Tight triads: Three or four wallets with near-identical funding paths and synchronized movements controlling a double-digit %.

Silent megacluster: A large unlabeled cluster that never interacts with public addresses, especially if it grows into unlocks or pumps.

Treasury bleed: Team or treasury wallets clustering with buyer wallets post-TGE without public explanation (market-making, liquidity seeding, grants).

Metrics That Matter (Put these on a dashboard)

Top-10 / Top-50 concentration and its 7-day/30-day delta.

% Supply labeled (aim to push this up every month).

Active clusters count (not just holders; who actually coordinates).

New whale emergence rate (wallets crossing 0.5% / 1% thresholds).

Venue share (supply at major exchanges vs. self-custody).

Communication Templates (so you sound like an adult)

Monthly transparency note (example):

> “This month, top-10 concentration decreased from 41.2% to 38.6%. Two investor wallets consolidated into a venue address; we verified with the exchange. Treasury and MM remain distinct clusters. No new clusters >2% emerged. Full Bubblemaps link inside.”

FUD response (example):

> “We saw the same cluster you flagged. It’s a CEX aggregator (label pending). No overlap with team/treasury. We’ll update the label once confirmed.”

For Builders: Make Labeling a Habit, Not a Chore

Maintain a living labelbook (CSV/Notion): address, role, proof link, notes.

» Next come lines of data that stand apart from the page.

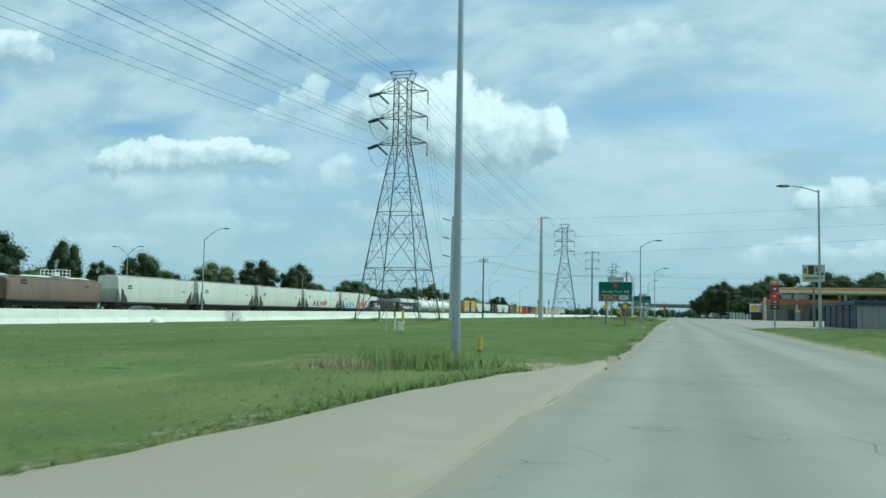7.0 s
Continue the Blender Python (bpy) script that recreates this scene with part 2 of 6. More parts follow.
def grass_material(name, a, b, c):
    mt = bpy.data.materials.new(name)
    mt.use_nodes = True
    g = Graph(mt.node_tree)
    bs = g.t.nodes["Principled BSDF"]
    geo = g.n("ShaderNodeNewGeometry")
    pos = geo.outputs["Position"]
    wide = g.noise(pos, 0.06, 4.0, 0.6, 0.5)
    mid = g.noise(pos, 0.6, 5.0, 0.65)
    small = g.noise(pos, 9.0, 4.0, 0.7)
    k = g.mix(g.ramp(mid, 0.38, 0.66), a, b)
    k = g.mix(g.m("MULTIPLY", g.ramp(wide, 0.42, 0.7), 0.55), k, c)
    swath = g.n("ShaderNodeMapping")
    g.t.links.new(pos, swath.inputs["Vector"])
    swath.inputs["Scale"].default_value = (1.0, 0.22, 1.0)
    rows_ = g.noise(swath.outputs[0], 0.22, 4.0, 0.6, 0.6)
    k = g.mix(g.m("MULTIPLY", g.ramp(rows_, 0.46, 0.66), 0.42), k, tuple(0.62 * q for q in a))
    thin = g.noise(swath.outputs[0], 0.5, 5.0, 0.65, 0.4)
    k = g.mix(g.m("MULTIPLY", g.ramp(thin, 0.56, 0.72), 0.5), k, (0.235, 0.225, 0.09))
    at_ = g.n("ShaderNodeAttribute", attribute_name="wear")
    sp = g.n("ShaderNodeSeparateXYZ")
    g.t.links.new(pos, sp.inputs[0])
    worn = at_.outputs["Fac"]
    for cx, cy, rx, ry in ((-4.2, 256.8, 0.75, 1.7),):
        ex = g.m("MULTIPLY", g.m("SUBTRACT", sp.outputs[0], cx), 1 / rx)
        ey = g.m("MULTIPLY", g.m("SUBTRACT", sp.outputs[1], cy), 1 / ry)
        worn = g.m("MAXIMUM", worn, g.m("SUBTRACT", 1.35, g.m("ADD", g.m("MULTIPLY", ex, ex), g.m("MULTIPLY", ey, ey))))
    tuft = g.noise(pos, 3.2, 5.0, 0.7)
    worn = g.ramp(g.m("ADD", worn, g.m("MULTIPLY", g.m("SUBTRACT", tuft, 0.5), 1.5)), 0.40, 0.72)
    soil = g.mix(small, (0.21, 0.170, 0.10), (0.40, 0.340, 0.225))
    k = g.mix(worn, k, soil)
    k2 = g.n("ShaderNodeHueSaturation")
    g.put(k2.inputs["Value"], g.m("ADD", 0.78, g.m("MULTIPLY", small, 0.44)))
    g.t.links.new(k, k2.inputs["Color"])
    g.t.links.new(k2.outputs[0], bs.inputs["Base Color"])
    bs.inputs["Roughness"].default_value = 0.85
    bs.inputs["Specular IOR Level"].default_value = 0.2
    bp = g.n("ShaderNodeBump")
    bp.inputs["Strength"].default_value = 0.9
    bp.inputs["Distance"].default_value = 0.05
    g.put(bp.inputs["Height"], g.m("ADD", g.m("MULTIPLY", mid, 0.6), small))
    g.t.links.new(bp.outputs[0], bs.inputs["Normal"])
    return mt


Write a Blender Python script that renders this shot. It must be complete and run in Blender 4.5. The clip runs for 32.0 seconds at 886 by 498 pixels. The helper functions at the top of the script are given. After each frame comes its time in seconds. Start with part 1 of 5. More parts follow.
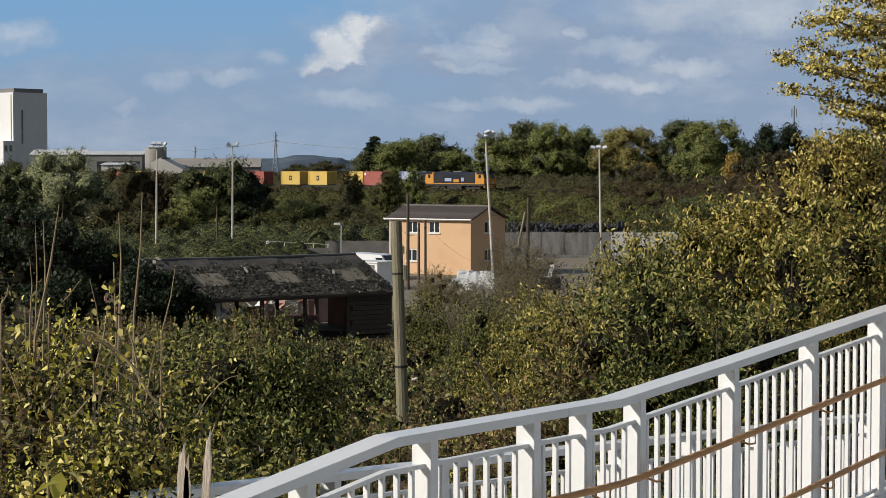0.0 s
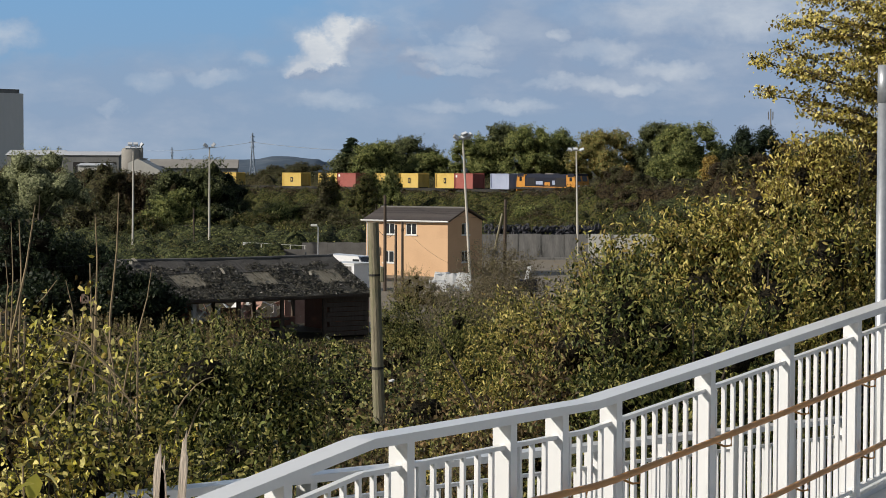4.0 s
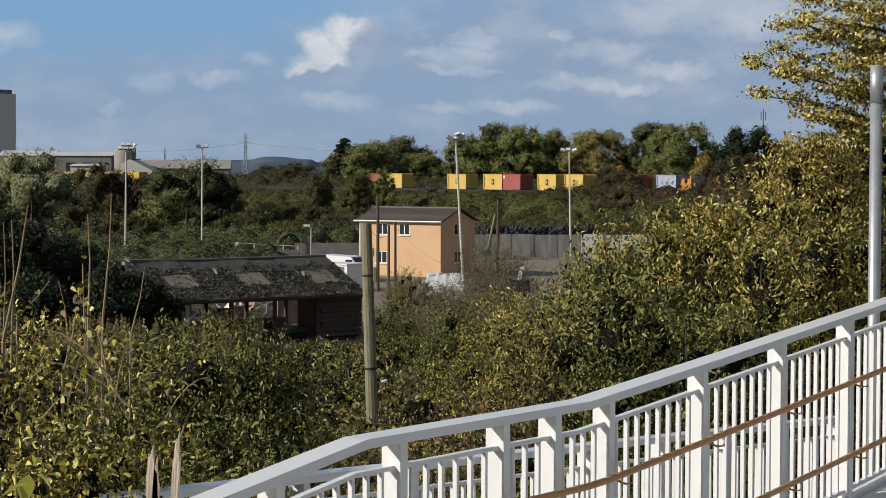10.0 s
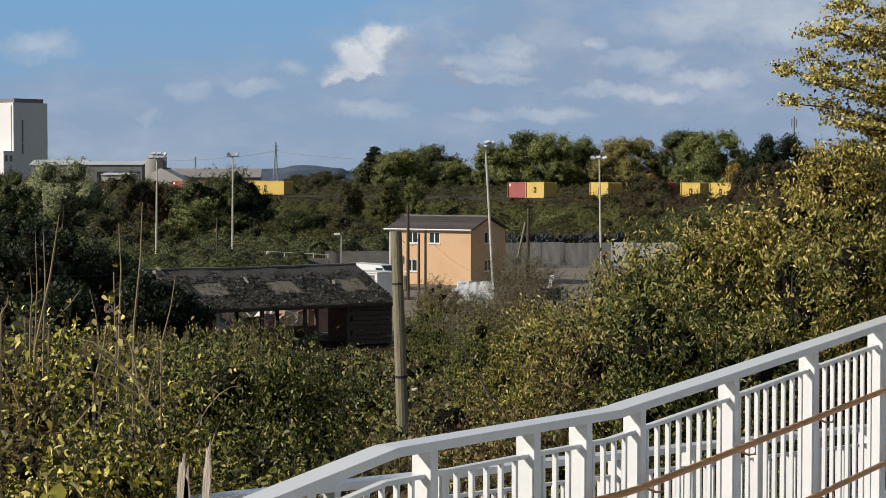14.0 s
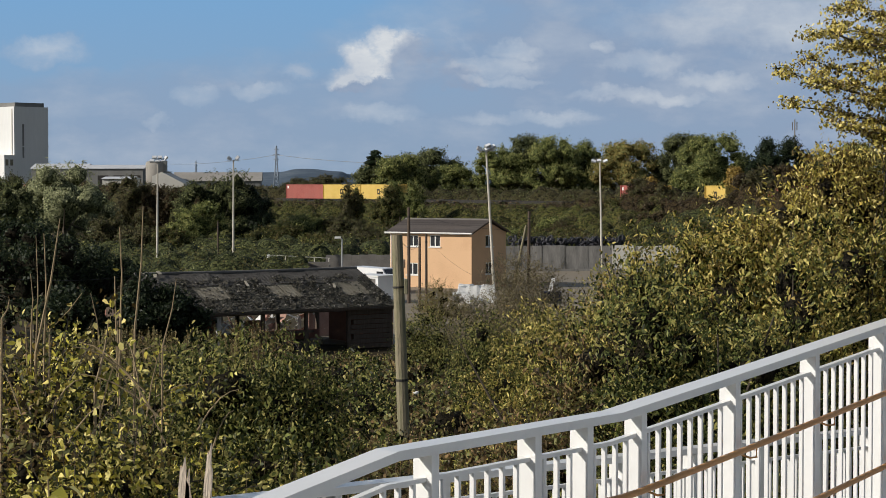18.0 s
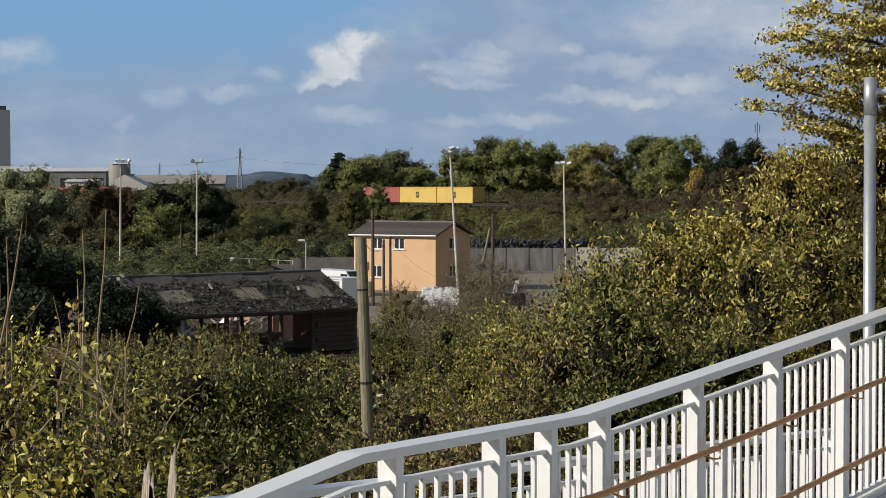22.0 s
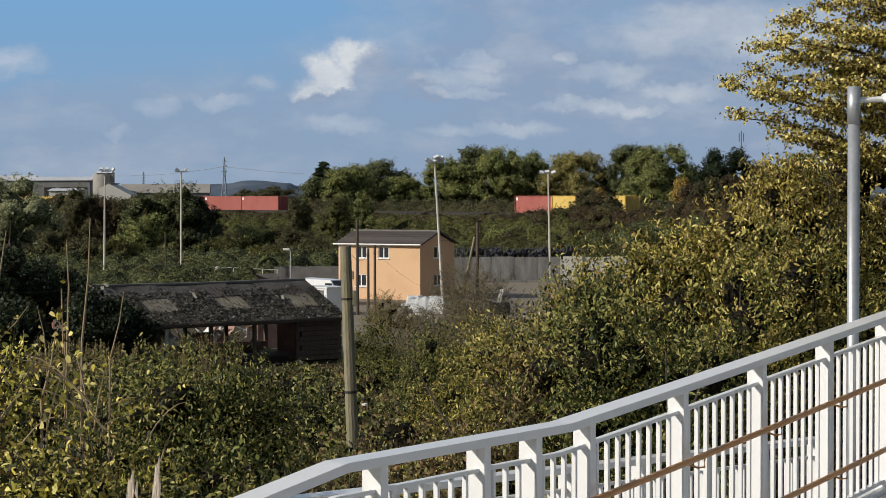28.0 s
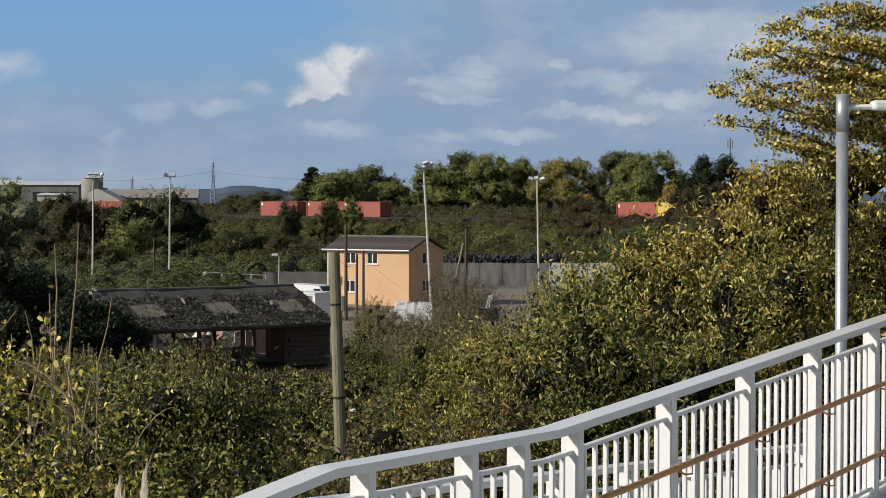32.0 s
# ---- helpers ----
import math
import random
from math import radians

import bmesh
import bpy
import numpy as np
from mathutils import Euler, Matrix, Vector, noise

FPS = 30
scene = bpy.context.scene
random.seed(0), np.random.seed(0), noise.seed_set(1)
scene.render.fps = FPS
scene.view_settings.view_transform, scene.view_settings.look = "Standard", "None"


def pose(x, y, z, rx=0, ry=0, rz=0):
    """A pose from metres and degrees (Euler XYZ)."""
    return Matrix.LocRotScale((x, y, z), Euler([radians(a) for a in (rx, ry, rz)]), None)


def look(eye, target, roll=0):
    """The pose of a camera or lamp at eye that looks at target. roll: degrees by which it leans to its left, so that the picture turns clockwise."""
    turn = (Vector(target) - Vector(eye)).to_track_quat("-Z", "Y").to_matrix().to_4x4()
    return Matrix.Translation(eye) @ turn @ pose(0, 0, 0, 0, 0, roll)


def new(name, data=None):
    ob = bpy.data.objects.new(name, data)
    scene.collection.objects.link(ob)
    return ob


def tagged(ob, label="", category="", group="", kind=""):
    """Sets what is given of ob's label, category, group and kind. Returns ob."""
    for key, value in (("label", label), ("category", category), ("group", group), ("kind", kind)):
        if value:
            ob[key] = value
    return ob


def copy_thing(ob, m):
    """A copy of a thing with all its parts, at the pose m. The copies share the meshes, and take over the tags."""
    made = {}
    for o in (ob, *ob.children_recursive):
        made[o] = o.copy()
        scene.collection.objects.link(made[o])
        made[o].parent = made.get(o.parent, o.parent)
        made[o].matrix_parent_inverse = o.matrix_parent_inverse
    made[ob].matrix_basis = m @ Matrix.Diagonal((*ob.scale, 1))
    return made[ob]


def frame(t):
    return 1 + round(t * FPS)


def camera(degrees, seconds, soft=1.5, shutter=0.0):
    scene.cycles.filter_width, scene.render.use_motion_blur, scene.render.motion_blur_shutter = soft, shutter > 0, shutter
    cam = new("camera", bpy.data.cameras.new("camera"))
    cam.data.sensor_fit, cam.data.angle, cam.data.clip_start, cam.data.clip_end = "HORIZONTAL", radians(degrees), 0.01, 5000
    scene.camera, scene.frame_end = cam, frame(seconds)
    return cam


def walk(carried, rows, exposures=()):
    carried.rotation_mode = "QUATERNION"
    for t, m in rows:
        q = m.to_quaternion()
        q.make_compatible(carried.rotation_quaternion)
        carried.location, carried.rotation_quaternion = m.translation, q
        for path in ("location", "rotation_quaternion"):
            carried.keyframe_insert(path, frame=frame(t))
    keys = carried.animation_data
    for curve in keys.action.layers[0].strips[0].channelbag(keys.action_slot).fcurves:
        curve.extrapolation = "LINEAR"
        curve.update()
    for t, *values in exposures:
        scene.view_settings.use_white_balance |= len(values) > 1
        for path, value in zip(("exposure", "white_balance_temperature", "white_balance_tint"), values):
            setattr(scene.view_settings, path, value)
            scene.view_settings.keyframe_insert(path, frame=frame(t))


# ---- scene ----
cam = camera(26.34, 32.0, soft=0.85)
EYE = (0.0, 0.0, 9.6)
# seconds, tilt, lean, turn of the hand-held camera
WALK = [
    (0, 87.590, -0.000, 0.000), (0.5, 87.611, 0.019, -0.051), (1, 87.611, 0.013, -0.131), (1.5, 87.585, 0.011, -0.261),
    (2, 87.574, -0.060, -0.377), (2.5, 87.585, -0.083, -0.450), (3, 87.615, -0.102, -0.515), (3.5, 87.653, -0.154, -0.597),
    (5.5, 87.583, -0.082, -0.913), (6, 87.587, -0.059, -0.928), (6.5, 87.634, -0.101, -0.926), (7, 87.685, -0.124, -0.931),
    (7.5, 87.730, -0.086, -0.975), (8, 87.752, -0.057, -0.996), (8.5, 87.720, -0.090, -1.042), (9, 87.668, -0.099, -1.050),
    (9.5, 87.640, -0.112, -1.014), (10, 87.654, -0.154, -0.905), (10.5, 87.684, -0.125, -0.776), (11, 87.739, -0.131, -0.634),
    (11.5, 87.784, -0.152, -0.518), (12, 87.798, -0.107, -0.432), (12.5, 87.792, -0.097, -0.344), (13, 87.811, -0.137, -0.254),
    (13.5, 87.846, -0.082, -0.129), (14, 87.902, -0.033, 0.002), (14.5, 87.955, -0.041, 0.124), (16.5, 87.949, -0.020, 0.165),
    (17, 87.956, -0.000, 0.119), (17.5, 87.977, 0.006, 0.090), (18, 88.004, 0.056, 0.023), (18.5, 88.017, 0.078, -0.065),
    (19, 88.014, 0.091, -0.171), (19.5, 88.009, 0.073, -0.274), (20, 88.030, 0.058, -0.365), (20.5, 88.056, 0.062, -0.484),
    (21, 88.073, 0.143, -0.636), (21.5, 88.081, 0.065, -0.843), (22, 88.076, 0.114, -1.068), (22.5, 88.080, 0.069, -1.278),
    (23, 88.107, 0.070, -1.433), (23.5, 88.172, -0.029, -1.528), (24, 88.236, 0.044, -1.564), (24.5, 88.282, -0.029, -1.585),
    (25, 88.297, -0.033, -1.539), (25.5, 88.286, 0.027, -1.459), (27.5, 88.342, 0.071, -1.459), (28, 88.346, 0.135, -1.536),
    (28.5, 88.305, 0.159, -1.533), (29, 88.255, 0.178, -1.484), (29.5, 88.242, 0.168, -1.484), (30, 88.273, 0.171, -1.564),
    (30.5, 88.355, 0.007, -1.719), (31, 88.441, 0.014, -1.833), (31.5, 88.500, -0.009, -1.890), (32, 88.525, -0.071, -1.872),
]
walk(cam, [(t, pose(*EYE, a, b, c)) for t, a, b, c in WALK])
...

Bake addresses into internal release checklists (new vesting contract → add to labelbook → refresh the map).

Assign an owner (ops or data) and set a recurring 30-minute calendar block to update labels & snapshots.

For Traders: A 5-Minute Workflow Before You Ape

1. Open the map; scan for one or two megaclusters.

2. Click top holders; check for CEX or MM labels.

3. Look for team/treasury proximity to buyer clusters.

4. Compare today vs. 7 days ago (distribution improving or worsening?).

5. Decide position sizing based on concentration risk, not just vibes.

Risks & Limitations (so you don’t overfit)

Labeling lag: Not every wallet is known; leave room for uncertainty.

False patterns: Humans see faces in clouds—verify flows before declaring collusion.

Chain coverage quirks: Cross-chain mirrors can distort the picture; unify labels.

The Upshot

Bubblemaps projects aren’t just pretty visuals. They’re a shared language for founders, exchanges, market makers, and communities to talk about the real structure behind a token who holds it, how they move, and whether power is centralizing or spreading. If you turn that into a repeatable practice labels, snapshots, KPIs, and public notes you’ll make faster decisions, dodge avoidable drama, and earn trust the boring way: by showing your work.